Efectivamente: creo que fue a partir de aquel día cuando empezó el declive de mi madre. Por mucho que el padre Celestino predicara sobre la necesidad de honrar a los padres «especialmente tú, Carlos: No olvides que desde que murió tu padre ella asume los deberes de un cabeza de familia…», por mucho que yo hubiese practicado hasta el límite la sugerencia de honrarla, algo empezaba a fallar en nuestras relaciones. Hasta entonces, mi amor por ella había casado perfectamente con las diatribas que lanzaba el padre Celestino contra la inmoralidad y el adulterio. Y he aquí que, de pronto, surgía el escollo. Era difícil compaginar ambas cosas.
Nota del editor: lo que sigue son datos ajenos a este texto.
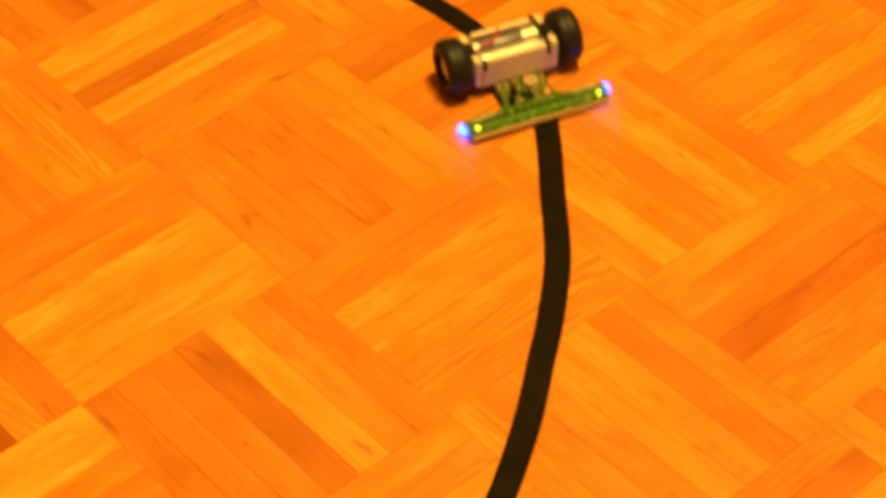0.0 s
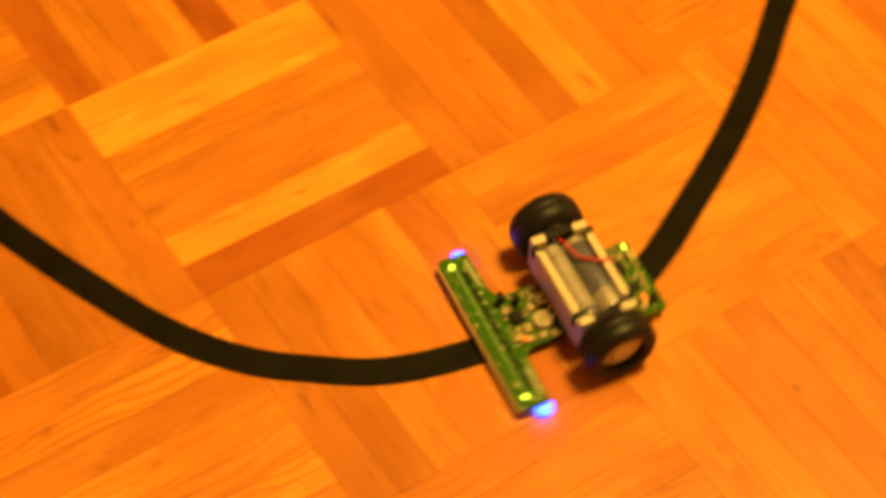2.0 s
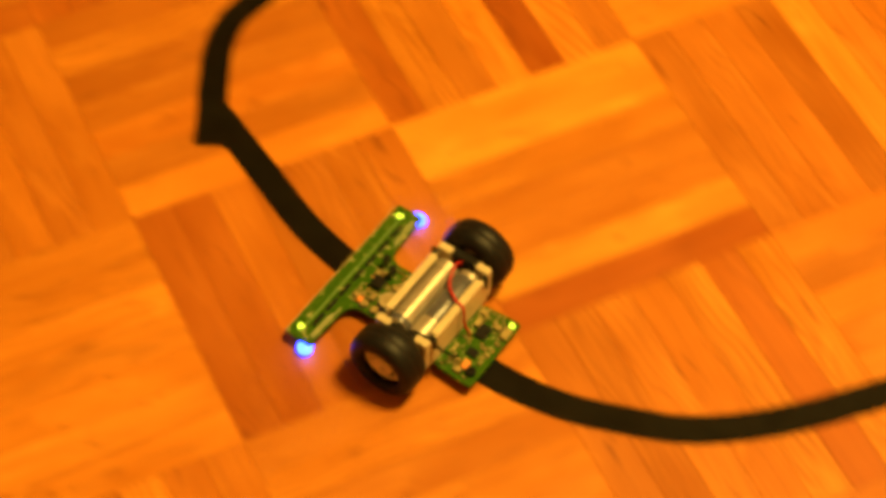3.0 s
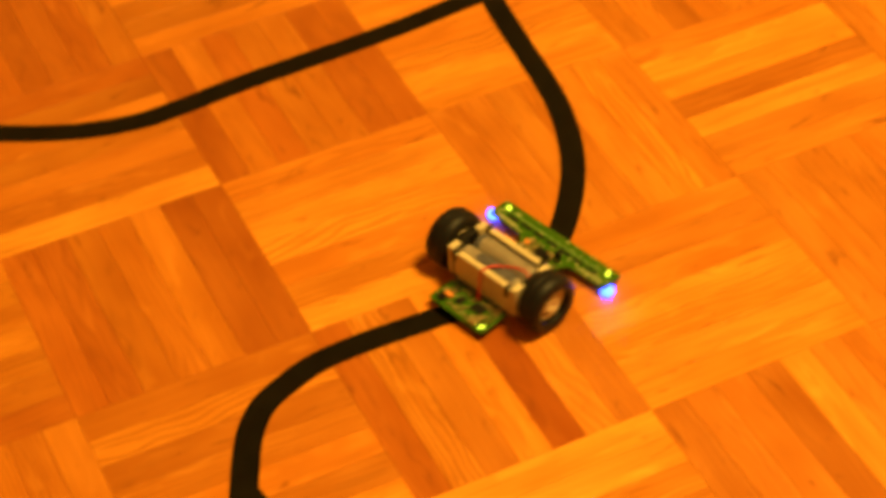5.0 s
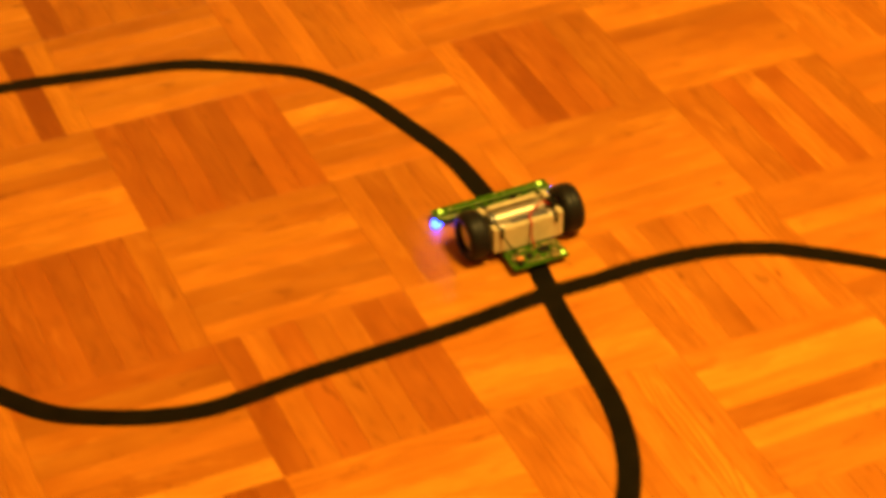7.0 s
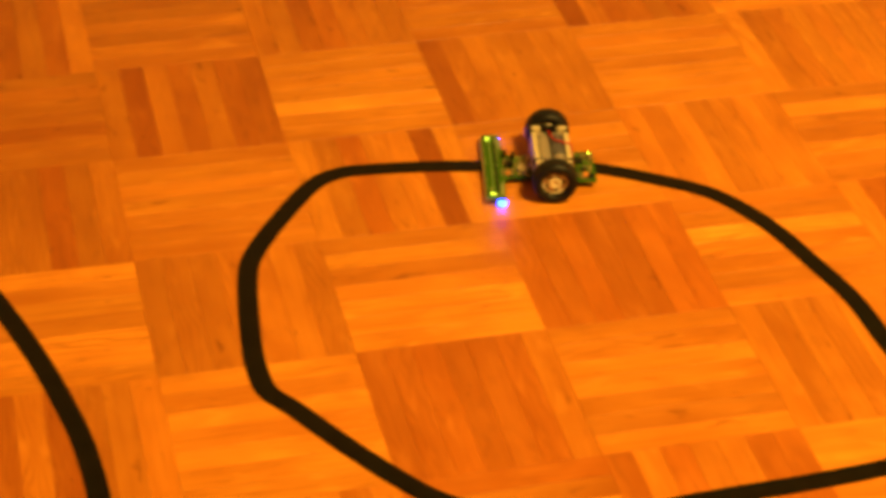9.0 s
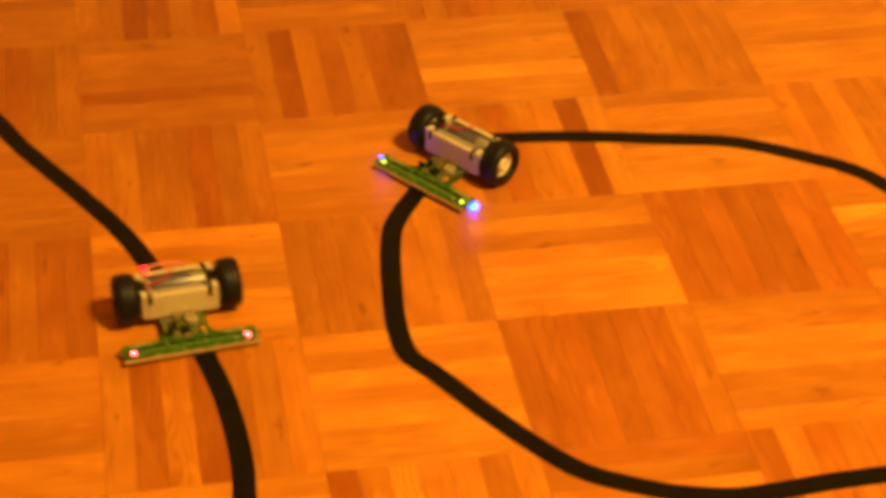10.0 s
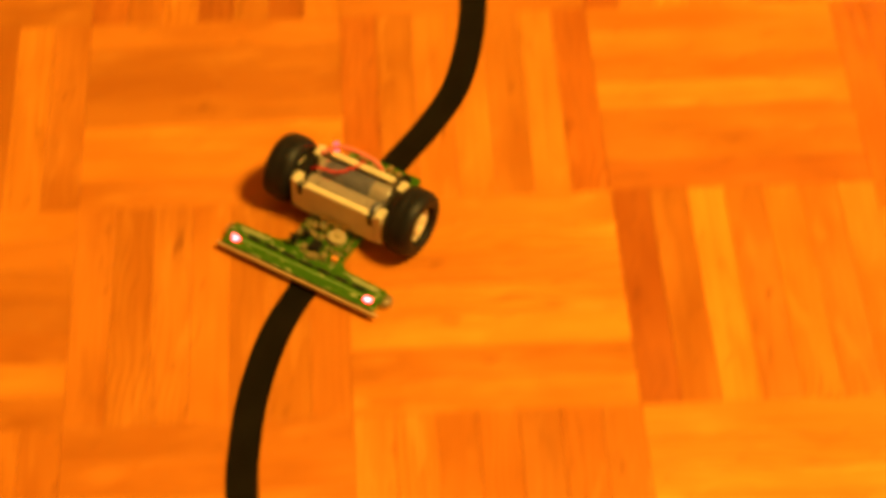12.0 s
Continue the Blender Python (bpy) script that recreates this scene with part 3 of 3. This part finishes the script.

Pero el dilema no alcanzó verdadero relieve hasta que Paco Moraldo me habló de su tío Lorenzo:
– Un cara, ¿sabes, Honde? Su mujer ha descubierto que tiene una amiga.
Yo no sé si en aquel tiempo Paco conocía con exactitud el alcance de aquella palabra. Probablemente lo había oído contar a sus padres y me lo repetía sin saber realmente lo que decía. Pero a mí su relato me produjo el efecto de una puñalada.
– Bueno, ¿y eso qué importa? Muchos hombres tienen amigas.
Se quedó perplejo ante mi reacción: la pelambrera centelleante, más tiesa que de costumbre, los ojillos abiertos:
– Pero eso está prohibido.
Enrojecí: no sé si de vergüenza o de coraje. Enrojecí con uno de esos rubores furiosos que van desde el cuello a la frente y que dejan las orejas brillantes como el charol.
– Hombre: si tu tío Lorenzo se ha enamorado de ella…
Paco no me entendía. Más aún, no comprendía cómo podía yo argumentar de aquella manera.
– Pero ¿tú no sabes que eso de enamorarse de otra estando casado es un pecado mortal?